Creativity requires a certain amount of disorder—a good kind of chaos, if you will, and I fully admit to being a bit Scarlet-Witchy (OK, more than a bit). However, in this post, I’m talking about the bad kind of disorder, the sort that comes from a lack of clarity and has nothing to do with creative spirit.

I’ve spent some time this week migrating content that I’ve written for my current story from my notebooks into Scrivener and, in the process, I’ve come to an important realization—I should not be writing when I’m depressed or stressed out unless I’m just writing about how I’m feeling. I haven’t got much of substance to show for the months when I’ve been trying to write while feeling bad; the little that I do have is a jumbled mess. All of the more organized threads that flow into actual chapters were written prior to depression and anxiety setting in. It is exceptionally difficult for me to maintain a decent level of concentration and to organize myself when I am depressed or anxious; that’s always been true. The difference now is, I’m aware of it. I know now that this was the real reason I could never finish a book let alone really get one started—my emotional struggles caused me to lose focus to the point that I just couldn’t get it together.

The other lesson I’ve learned is that I need to follow my own advice and when nothing good is coming or I’m just not feeling like working on a particular project, then I need to write something else, whether that something is journaling, writing a blog post, or working on another creative project. With regard to the latter, I’ve been forcing myself to stick with one creative writing project at a time out of fear I’ll never finish anything if I don’t make myself plow through, but I’ve realized that, by doing this, I’ve been hampering my own creativity (and as I noted above, the real problem for all those years was depression, not my tendency toward chaos-witchiness). I hate doing the same thing all the time; I get extremely bored and end up feeling constrained. I certainly need some structure to keep me on track, but instead of forcing myself to push on when my heart’s not really in it, I should instead embrace my own dynamic nature, be flexible, and work on whatever project I feel like on a given day (employ an organized chaos, so to speak). My hope is that by changing things up, I’ll avoid stagnating and will instead keep the embers of my creative fire burning.

Along the same lines, while my story ideas tend to be nonlinear, with scenes/flashes coming at random, I need to write in chapters. If I have a scene in my head, then I will write it but I also need to write what goes around or with it, connecting the dots. This will save me having to go back and fill in loads of blanks later and will help to keep me organized. I mean, even when Wanda was completely disrupting people’s lives, she still provided a substantial amount of structure. The least I can do is turn random scenes into full-fledged chapters (the fact that I have already done it is proof I can do it again).

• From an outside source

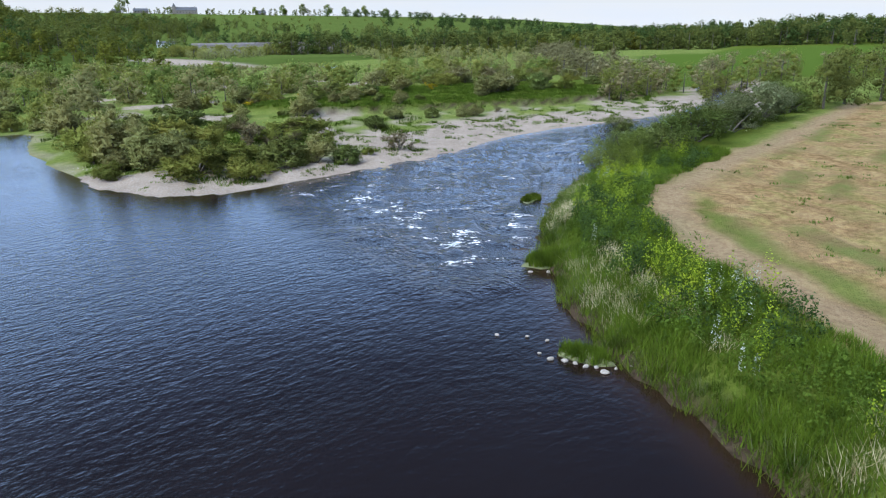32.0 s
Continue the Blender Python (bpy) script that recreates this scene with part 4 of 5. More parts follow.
wood("hill_trees", [(-40, 640), (-70, 600), (-120, 660), (-20, 850), (130, 700), (120, 650), (135, 660)], WOOD_LEAF, "single round trees on the far hill", 0.45, 200, (7, 11))
wood("hill_foot_trees", along(156, [(20, 560), (70, 640), (130, 672), (190, 660)], 7, 9), OLIVE_LEAF, "round olive trees along the foot of the far hill", 0.5, 120, (8, 13))
wood("hill_foot_trees", along(157, [(-30, 590), (40, 640), (110, 690), (160, 700)], 13, 12), DARK_LEAF, "dark trees on the lower slope of the far hill", 0.5, 120, (8, 13))
wood("skyline_trees", along(48, [(560, 1535), (640, 1535), (700, 1540), (790, 1520), (900, 1480)], 10, 4), WOOD_LEAF, "row of trees on the far skyline", 0.6, 90, (11, 17), blobs=7, wide=(0.6, 0.9))
wood("skyline_hedge", along(85, [(480, 1530), (640, 1530), (790, 1515), (900, 1470), (1050, 1420)], 6, 2), DARK_LEAF, "dark hedge along the far skyline", 0.6, 30, (2.5, 5), blobs=4, wide=(1.3, 2.0))
SLOPE = [(290, 980), (420, 900), (560, 960), (760, 860), (1200, 780), (1300, 920), (1000, 1060), (700, 1130), (500, 1210), (360, 1230)]
wood("slope_wood", scatter(68, 330, SLOPE), WOOD_LEAF, "mixed wood and scrub on the far slope", 0.7, 60, (8, 14))
wood("slope_wood", scatter(80, 150, SLOPE), DARK_LEAF, "dark wood and scrub on the far slope", 0.7, 60, (8, 13))
wood("slope_scrub", scatter(81, 60, [(380, 1240), (560, 1180), (800, 1150), (1100, 1050), (1150, 1150), (900, 1330), (640, 1400), (460, 1360)]), OLIVE_LEAF, "low scrub on the green far slope", 0.8, 50, (2.5, 5), blobs=6, wide=(1.6, 2.6))
wood("ridge_wood", along(49, [(860, 1380), (1000, 1330), (1200, 1150), (1400, 900)], 6, 30), DARK_LEAF, "dark wood along the far ridge", 0.8, 60, (12, 17))
wood("plain_wood", along(50, [(430, 620), (520, 560), (640, 480), (720, 330), (700, 150)], 5, 18), WOOD_LEAF, "belt of mixed wood across the plain", 0.6, 110, (10, 16))
wood("plain_wood", along(82, [(440, 640), (530, 580), (650, 490), (730, 330), (710, 150)], 8, 18), OLIVE_LEAF, "olive trees in the belt of wood across the plain", 0.6, 110, (10, 16))
wood("plain_wood_back", along(51, [(560, 820), (720, 640), (860, 420), (860, 150)], 4, 26), DARK_LEAF, "darker wood behind the plain", 0.7, 80, (14, 19))
wood("plain_wood_back", along(151, [(480, 760), (600, 640), (740, 440), (770, 150)], 5, 22), WOOD_LEAF, "mixed wood behind the plain", 0.7, 80, (13, 18))
wood("far_ridge_wood", along(152, [(900, 1180), (1100, 980), (1300, 700), (1350, 300)], 7, 40), DARK_LEAF, "dark wood closing the plain", 0.9, 60, (15, 21))
wood("plain_belt", along(153, [(330, 770), (430, 670), (520, 565), (572, 430), (590, 300)], 4.5, 9), WOOD_LEAF, "belt of tall mixed wood beyond the green field", 0.55, 110, (14, 19))
wood("plain_belt", along(154, [(340, 790), (440, 690), (532, 580), (585, 430), (600, 290)], 6, 9), DARK_LEAF, "dark tall trees in the belt beyond the green field", 0.55, 110, (14, 20))
wood("field_hedge", along(52, [(205, 372), (225, 395), (300, 470), (420, 560)], 4, 5), RUSSET_LEAF, "brown budding hedge at the edge of the field", 0.40, 160, (6, 10))
wood("stream_trees", along(53, [(170, 352), (195, 368), (240, 366), (270, 340), (275, 300)], 4.5, 4), RUSSET_LEAF, "brown and green trees along the stream", 0.32, 260, (5, 8.5))
wood("stream_willows", along(54, [(165, 352), (190, 360), (230, 352), (250, 320)], 4, 4), SCRUB_GREEN, "olive willows along the stream", 0.30, 260, (5, 8.5))
wood("field_corner_wood", along(55, [(172, 322), (182, 312), (196, 300), (205, 270), (200, 220)], 5, 4), WOOD_LEAF, "bright green trees at the field corner", 0.26, 800, (9, 13))
wood("bramble_bank", along(88, [(52, 78), (48, 88), (45, 97), (44, 106), (50, 118), (56, 132), (60, 142)], 2.2, 1.6), DARK_LEAF, "dark bramble thicket between the mown fields", 0.32, 260, (2.2, 4.0), wide=(1.3, 1.9))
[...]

So this will be my new process once I’ve moved over the stuff I’ve got in my notebooks. Maybe I’ll even consider going back to writing on the computer. Ha! Sorry, but computer writing for creative projects is reserved for revising . . . unless I find a good electronic approximation for a pen and notebook that can be transferred straight into the computer and integrate with Scrivener, but that’s another topic for another day.

Ranée

Let It Go

"I must not fear.  Fear is the mind-killer.  Fear is the little death that brings total obliteration.  I will face my fear.  I will permit it to pass over me and through me.  And when it has gone past I will turn the inner eye to see its path.  Where the fear has gone there will be nothing.  Only I will remain."  
— Frank Herbert, Dune, emphasis added

The above lines were in my head yesterday because I was contemplating the purpose of meditation. For me, it’s not about completely emptying your mind and ignoring thoughts and feelings that arise. It’s been my personal experience that repressing things that you don’t want to acknowledge or deal with only leads to further problems and inhibits the healing process. Instead, for me, meditation is more about acknowledging thoughts or emotions that have come up, even those that make me uncomfortable (perhaps I should say especially those unsettling ones), and reflecting on why I am experiencing them. This is the most important part of the Frank Herbert quote for me, the part that I emphasized in italics. By acknowledging and contemplating the reasons behind thoughts/emotions, I thereby learn something about myself in the process and with this knowledge I can then choose to take action to change a situation or alter my behavior or mindset. If what I am feeling or thinking about is out of my control, I can acknowledge it, understand it, and then let it go. Thus, letting go, in this sense, doesn’t mean repressing something or trying to forget about it, but the exact opposite—actually dealing with it, permitting yourself to feel it, think it, experience it, and then once you have, you are able to move on. That weight, so to speak, has lifted. The Dune quote is really quite a beautiful mantra and, for me, a very apt description of what meditation is all about.